In Cambodia, one in eight children will never reach their 5th birthday. Worldwide millions of children never reach their first birthday. They die at birth from prematurity, at birth because no one helps them to breathe, from infection, dirty water and anomalies. Although most will die within 24 hours, many more will quietly die in their mother’s arms in a small village with no clear reason why.
The babies, born at the health centers, leave and do not return for 6 weeks. Without home visitors to encourage breast-feeding and help assess problems, the mothers and babies and village women are left to sort out the babies as best they can. Because many of the village women come to the home visits, it becomes a perfect opportunity for education and support.
Many women have not been given a basic education in anatomy and have little understanding as to how one gets sick. Like women everywhere denied an education, they are forced to turn to the supernatural to explain the presence of disease. They look to spirits to protect them and so each child wears the familiar red string around their wrist and each home has a small alter to protect the house and the family. Many of these customs are very precious. I myself, have several red and orange strings blessed by monks around my wrist. I love the spirit boxes outside each house but the thought that another person or a spirit could cause you harm (as well as a lack of doctors and education) leaves this and other babies vulnerable. Blame is laid, not on the mosquitoes or contaminated water or lack of safe sex but on the individual or a spirit.

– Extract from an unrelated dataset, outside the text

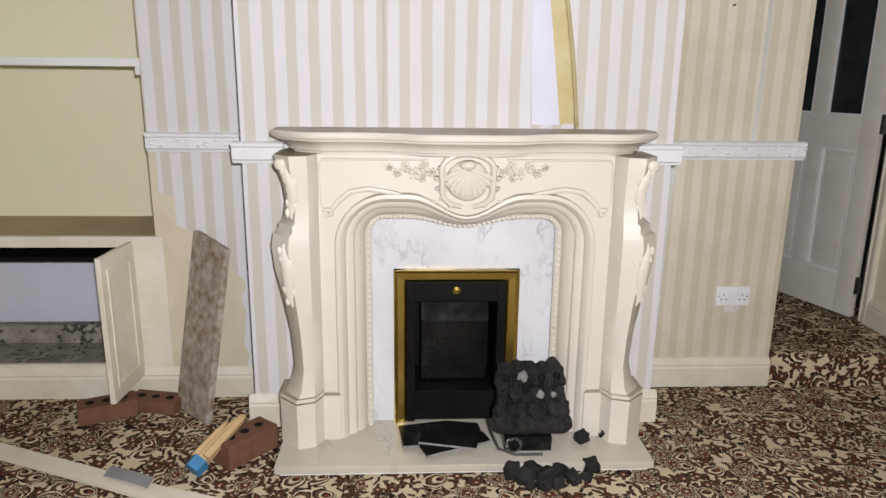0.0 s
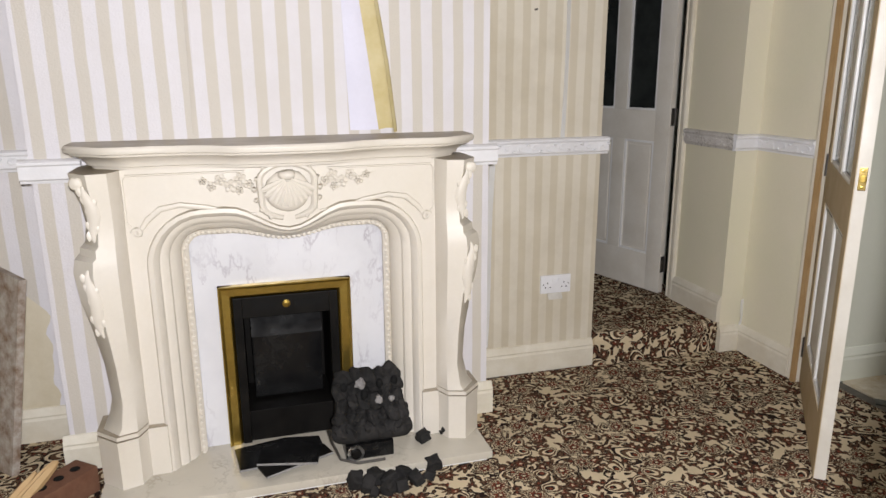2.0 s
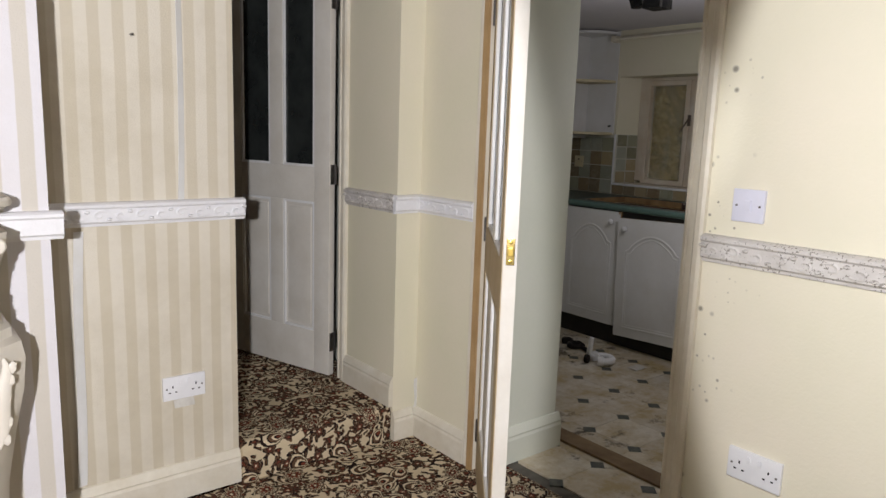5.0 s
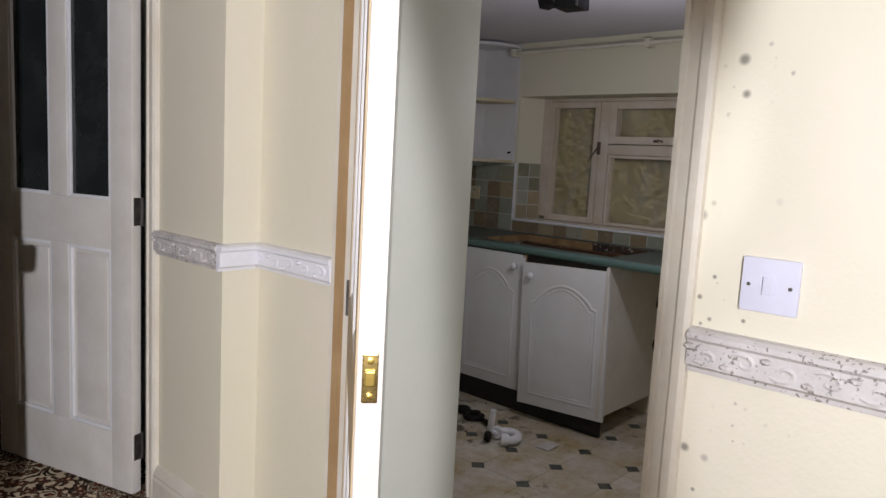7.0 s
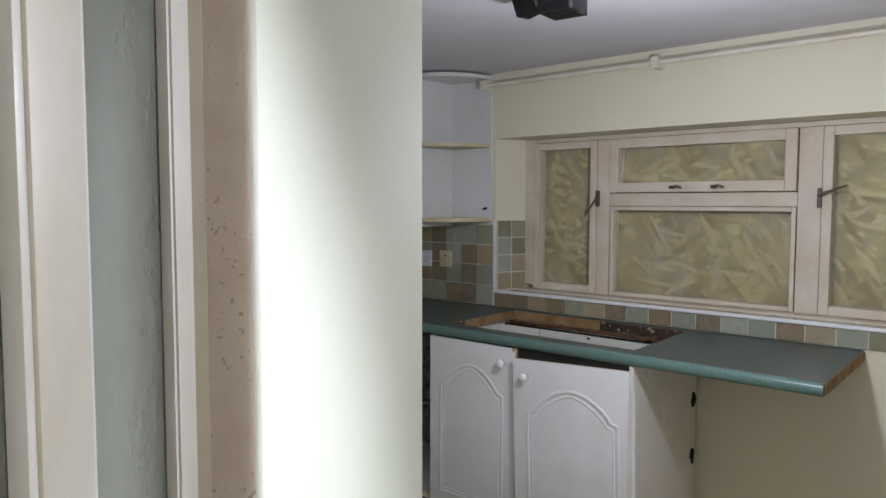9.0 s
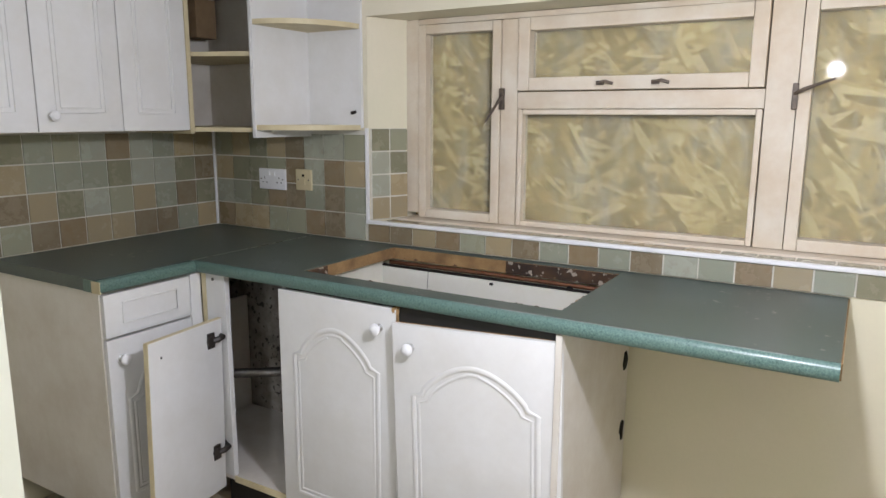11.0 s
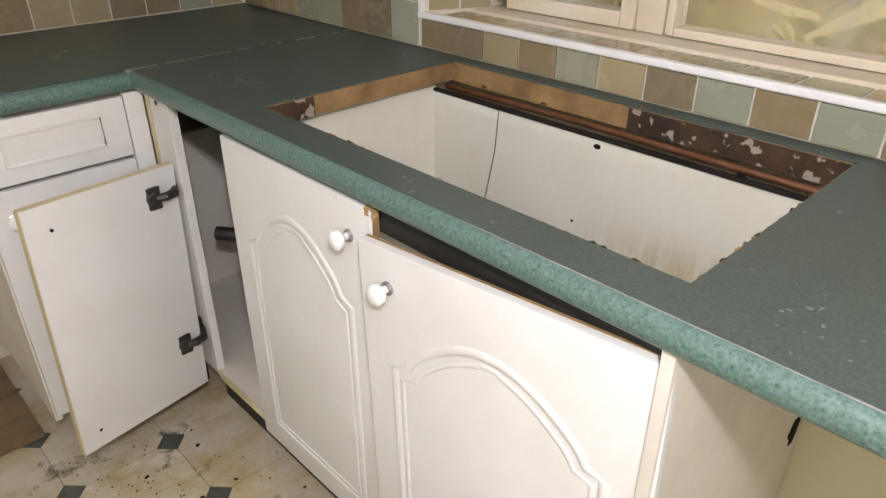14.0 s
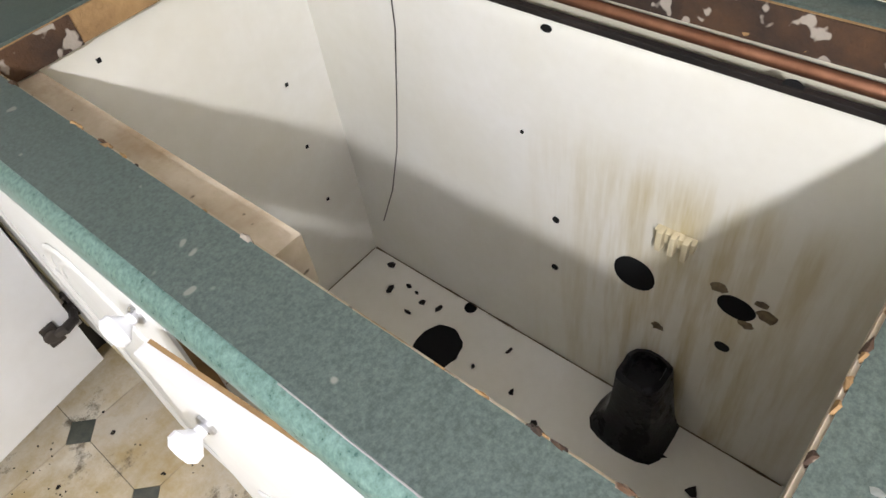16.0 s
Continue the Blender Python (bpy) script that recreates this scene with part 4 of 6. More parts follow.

If this baby dies, it would not have been because of an easily repaired heart problem but because of some lack of piety towards the ancestors or spirits.
The baby’s stomach is swollen and tight. It is not normal for a breastfed baby. I ask if the baby has been given anything else. I see the mother look at her own mother with worry and answers, “no.” I suspect he was given something, as is the custom.
The children who gather show signs of malnutrition; the red in the hair, swollen bodies sores but not starving. There is a seasonal pond in front of most houses with lotus flowers, cress and fish. They seem to serve as a place for rain to go during the rainy season; ancient bio swales. During this season there is more food but not enough to last all year long. The cows, well cared for, are a lifeline. It is no wonder then that they sleep with the family.
Another baby is congested from the fires that burn under the house. Children have runny noses.
The homes we pass are lovely and have been designed to preserve and protect through the dry and rainy seasons. They collect rainwater; have bio swales, fruit trees and bicycles. Light filters through the roof into the family sleeping quarters.
Those who can, have a small business outside their home, selling something as a way of making a little extra money. Beyond the village are rice fields as far as you can see. We bump along from house to house, white women coming to visit. The babies are weighed, blood pressures taken and questions answered as we rest in sweet delight with the women of the villages.
In town, the space under the house is crowded with motorcycles, cooking and storage. In time, some have been filled in to make a downstairs with doors and windows. As the factories claim more and more women, these lovely homes where women and children gather each morning will fade. The large airy sleeping lofts become bedrooms and beds replace the bamboo mats.